There is however unfortunately a lot of limitations with the MRC controllers, they are now thirty years old and it ran from a very simplified instruction set. There’s no serial data ports or data manipulation of any kind in these older style controllers so the ability to directly access positional data is not present. But there is the opportunity to access program data using the floppy port. Yes, you heard correctly, the MRC used a floppy device connected to a serial port for data backup. (See I told it was old). Serial data communications and string manipulation is pretty straightforwards so I should be able to extract the cartesian data from the program backup

The cost of laser micrometers (the key part) is also prohibitively expensive, so I’ve also decided that it is simpler to build my own laser scanning head using the same principles we used 20 years ago in the video. Essentially it’s a very similar technology now employed with those open source turntable style scanners, a stripe laser and a video camera. The smarts are in the image processing software. Back then we used Visual Basic 6 and a ROBcad server, but now I feel confident to use a Pi Zero and write the code in Python. It’s entirely possible to make the system self contained within the sensing head. The Pi is definitely good enough to process the data and it only needs a few peripheral connections to be able to hook up to the robot, the aforementioned serial connection and also a simple handshake to control the arm.
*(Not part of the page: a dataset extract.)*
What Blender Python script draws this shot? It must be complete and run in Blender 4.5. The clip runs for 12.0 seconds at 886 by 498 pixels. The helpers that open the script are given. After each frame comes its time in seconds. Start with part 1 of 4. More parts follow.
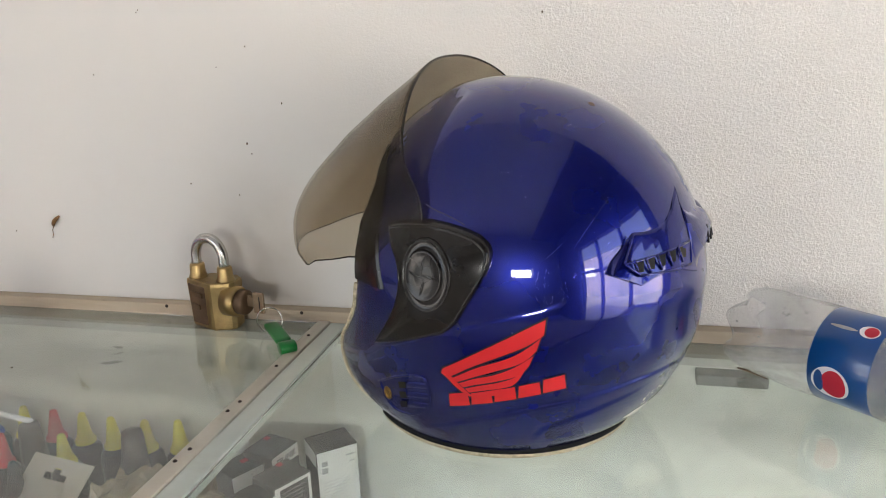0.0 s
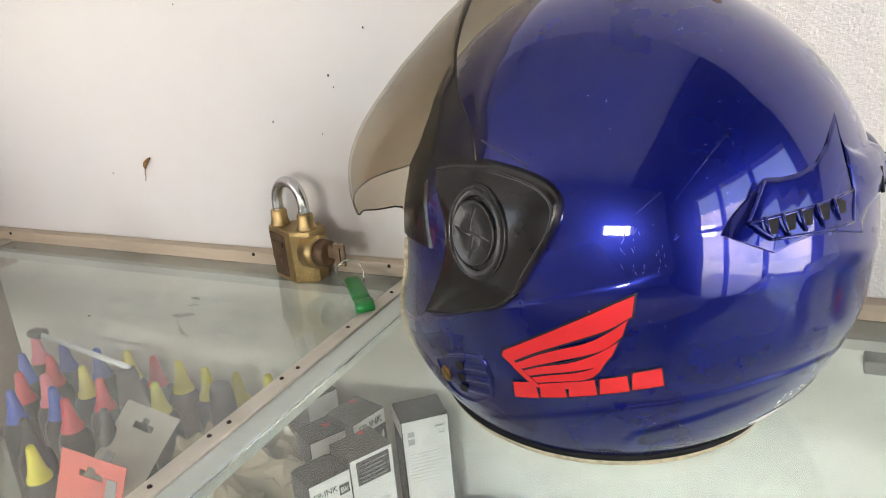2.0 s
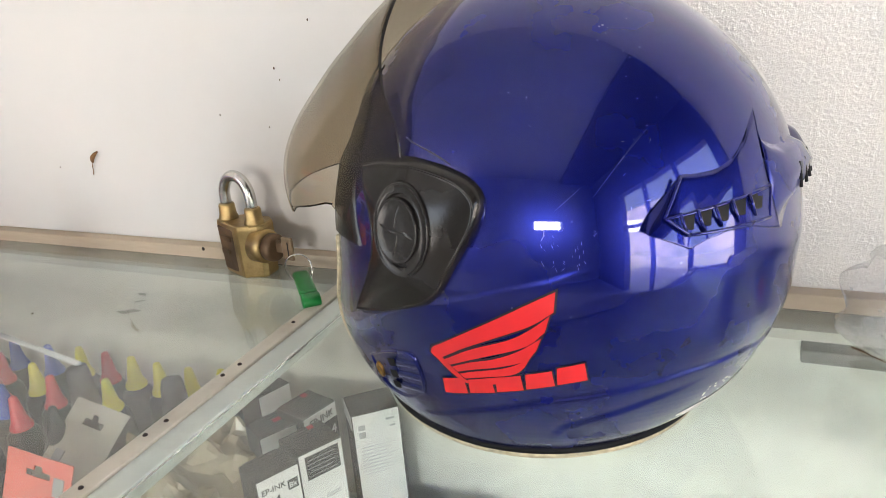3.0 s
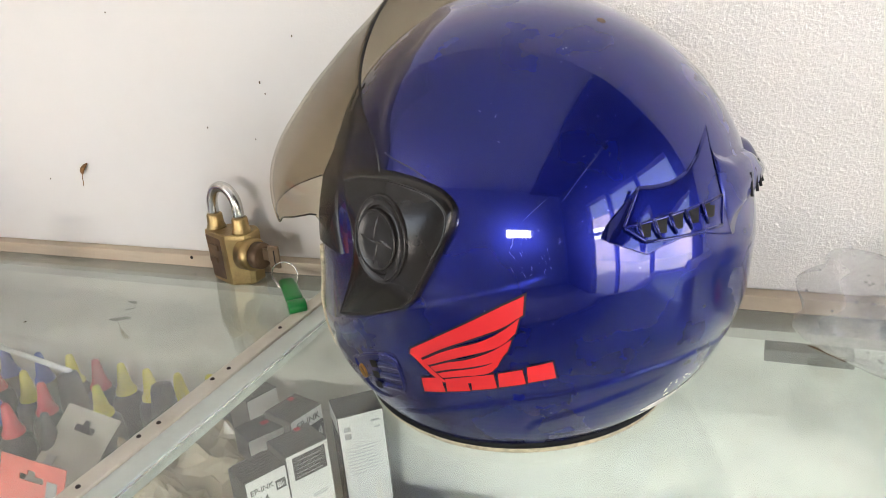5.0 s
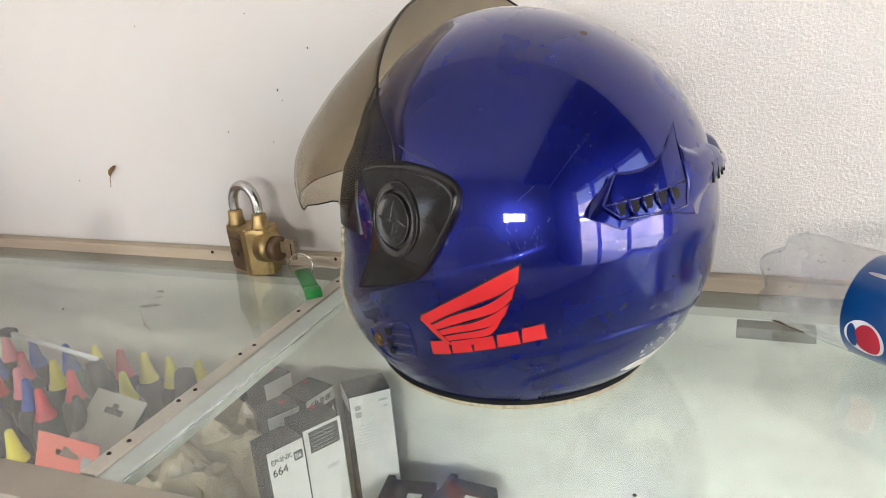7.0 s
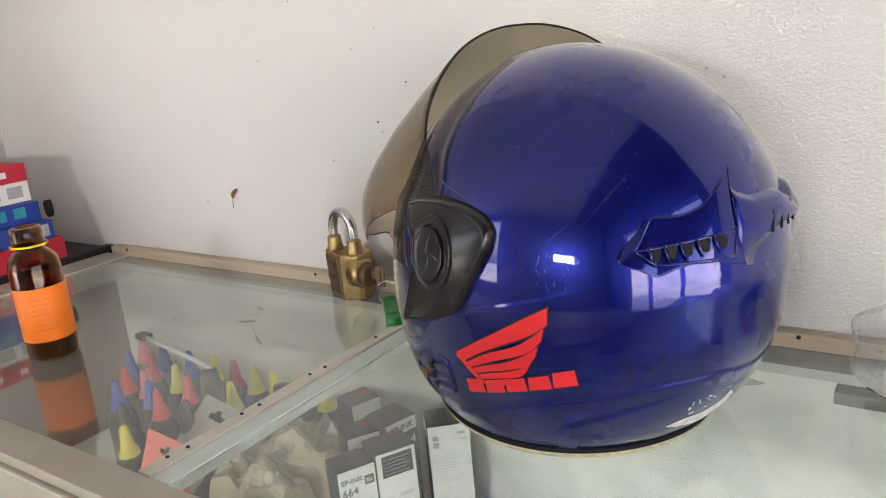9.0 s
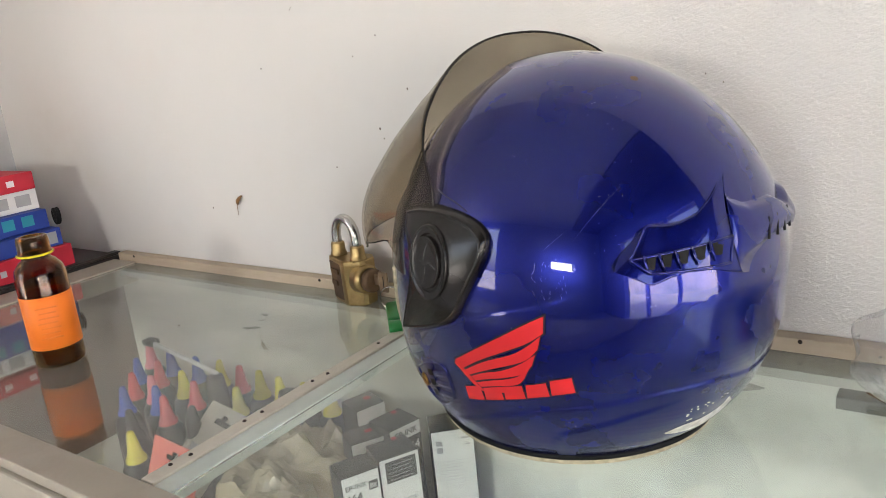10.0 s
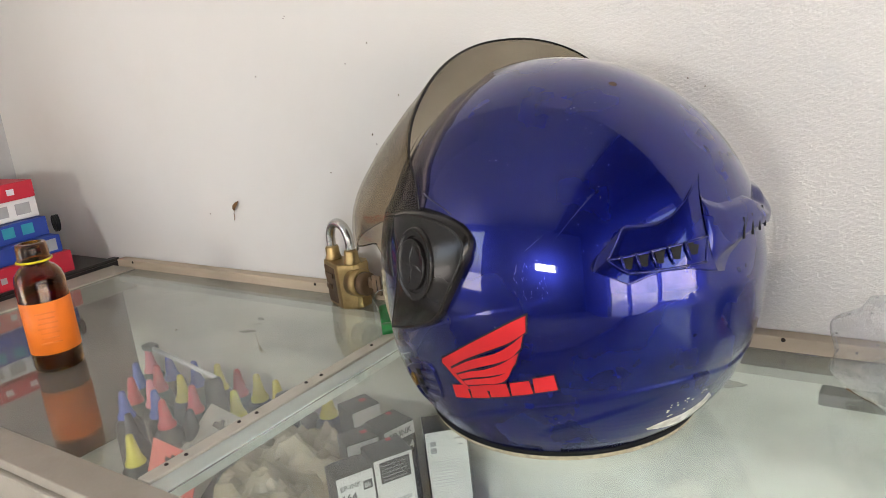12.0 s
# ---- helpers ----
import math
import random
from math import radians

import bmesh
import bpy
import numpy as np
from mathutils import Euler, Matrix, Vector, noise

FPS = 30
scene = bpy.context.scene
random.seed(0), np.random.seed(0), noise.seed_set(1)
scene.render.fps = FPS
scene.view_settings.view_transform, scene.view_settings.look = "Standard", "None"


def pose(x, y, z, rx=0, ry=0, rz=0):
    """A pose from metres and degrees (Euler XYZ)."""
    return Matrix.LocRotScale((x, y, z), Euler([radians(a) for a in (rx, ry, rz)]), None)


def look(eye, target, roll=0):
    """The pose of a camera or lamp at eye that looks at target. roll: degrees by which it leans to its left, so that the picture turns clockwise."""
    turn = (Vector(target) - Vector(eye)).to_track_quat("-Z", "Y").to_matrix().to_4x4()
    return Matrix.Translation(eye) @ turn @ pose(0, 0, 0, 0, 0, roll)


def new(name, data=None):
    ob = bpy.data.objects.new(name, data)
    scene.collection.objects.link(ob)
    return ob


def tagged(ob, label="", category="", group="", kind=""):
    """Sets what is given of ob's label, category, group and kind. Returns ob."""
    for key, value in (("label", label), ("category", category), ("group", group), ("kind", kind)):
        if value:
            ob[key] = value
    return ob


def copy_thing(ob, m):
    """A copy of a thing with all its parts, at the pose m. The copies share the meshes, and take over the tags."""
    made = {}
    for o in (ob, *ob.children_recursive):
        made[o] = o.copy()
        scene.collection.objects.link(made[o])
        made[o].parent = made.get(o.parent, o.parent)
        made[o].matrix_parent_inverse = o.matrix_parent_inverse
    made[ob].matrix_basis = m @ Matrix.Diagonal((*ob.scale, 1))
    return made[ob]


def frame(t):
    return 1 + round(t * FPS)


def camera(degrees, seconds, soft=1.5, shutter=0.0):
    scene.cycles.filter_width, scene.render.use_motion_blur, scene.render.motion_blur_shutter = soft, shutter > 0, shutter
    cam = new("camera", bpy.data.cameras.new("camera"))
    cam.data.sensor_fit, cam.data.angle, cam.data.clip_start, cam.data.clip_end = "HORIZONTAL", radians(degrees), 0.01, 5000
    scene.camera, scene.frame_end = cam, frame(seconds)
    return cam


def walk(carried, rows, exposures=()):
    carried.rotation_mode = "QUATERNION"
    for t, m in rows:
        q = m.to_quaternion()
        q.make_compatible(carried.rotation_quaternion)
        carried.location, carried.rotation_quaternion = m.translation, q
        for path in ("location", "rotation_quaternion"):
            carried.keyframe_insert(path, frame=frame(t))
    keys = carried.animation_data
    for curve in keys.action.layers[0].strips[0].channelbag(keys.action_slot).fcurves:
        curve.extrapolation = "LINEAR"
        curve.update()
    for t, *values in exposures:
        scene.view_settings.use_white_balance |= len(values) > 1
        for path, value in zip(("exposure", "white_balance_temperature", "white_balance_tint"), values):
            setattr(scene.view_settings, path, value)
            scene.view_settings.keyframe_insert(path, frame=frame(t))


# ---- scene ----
cam = camera(59.9, 12.0, 0.9)
PATH = [
    (0, (0.106, 0.137, 0.272), (-0.352, 2.008, -0.267), -2.1),
    (0.5, (0.125, 0.243, 0.262), (-0.548, 2.057, -0.244), -3.9),
    (1, (0.106, 0.259, 0.255), (-0.613, 2.033, -0.325), -5.0),
    (1.5, (0.12, 0.243, 0.245), (-0.657, 1.972, -0.393), -5.3),
    (2, (0.126, 0.249, 0.244), (-0.714, 1.942, -0.41), -5.0),
    (2.5, (0.133, 0.256, 0.244), (-0.666, 1.96, -0.431), -4.8),
    (3, (0.147, 0.26, 0.246), (-0.634, 1.968, -0.442), -4.9),
    (5, (0.161, 0.241, 0.255), (-0.589, 1.967, -0.422), -5.0),
    (5.5, (0.16, 0.242, 0.255), (-0.592, 1.974, -0.407), -4.8),
    (6, (0.159, 0.241, 0.256), (-0.592, 1.975, -0.397), -4.8),
    (6.5, (0.162, 0.206, 0.258), (-0.588, 1.942, -0.393), -4.9),
    (6.7, (0.168, 0.178, 0.259), (-0.574, 1.917, -0.393), -5.1),
    (8.3, (0.242, 0.183, 0.257), (-0.722, 1.844, -0.301), -5.4),
    (8.5, (0.247, 0.198, 0.256), (-0.818, 1.799, -0.293), -5.9),
    (9, (0.242, 0.213, 0.255), (-0.872, 1.785, -0.281), -5.4),
    (9.5, (0.241, 0.215, 0.257), (-0.891, 1.774, -0.278), -6.0),
    (10, (0.249, 0.216, 0.259), (-0.886, 1.775, -0.271), -6.0),
    (10.5, (0.26, 0.21, 0.262), (-0.876, 1.77, -0.267), -5.9),
    (11, (0.26, 0.208, 0.261), (-0.877, 1.767, -0.263), -6.2),
    (11.5, (0.261, 0.207, 0.26), (-0.876, 1.768, -0.262), -6.4),
    (12, (0.264, 0.211, 0.26), (-0.875, 1.771, -0.258), -6.5),
]
EXPOSURES = [(0.0, 2.72), (1.0, 2.95), (1.5, 3.10), (3.0, 3.22), (6.0, 3.18), (8.5, 2.92), (12.0, 2.90)]
walk(cam, [(t, look(eye, target, roll)) for t, eye, target, roll in PATH], EXPOSURES)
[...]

Once the resultant STL file has been created it can be accessed via the Pi’s ethernet connection. Workflow will simply be loading up a part pressing go and then waiting for the STL file to be automagically generated.

Also, I will try and locate a cheap 7th axis for the MRC but this may also be too expensive, if indeed one can be found. So it is also likely that I will use the Pi to drive a DIY turntable. This is not overly difficult to achieve using a stepper or servo and to a degree possibly simplifies things given the limited command set of the MRC.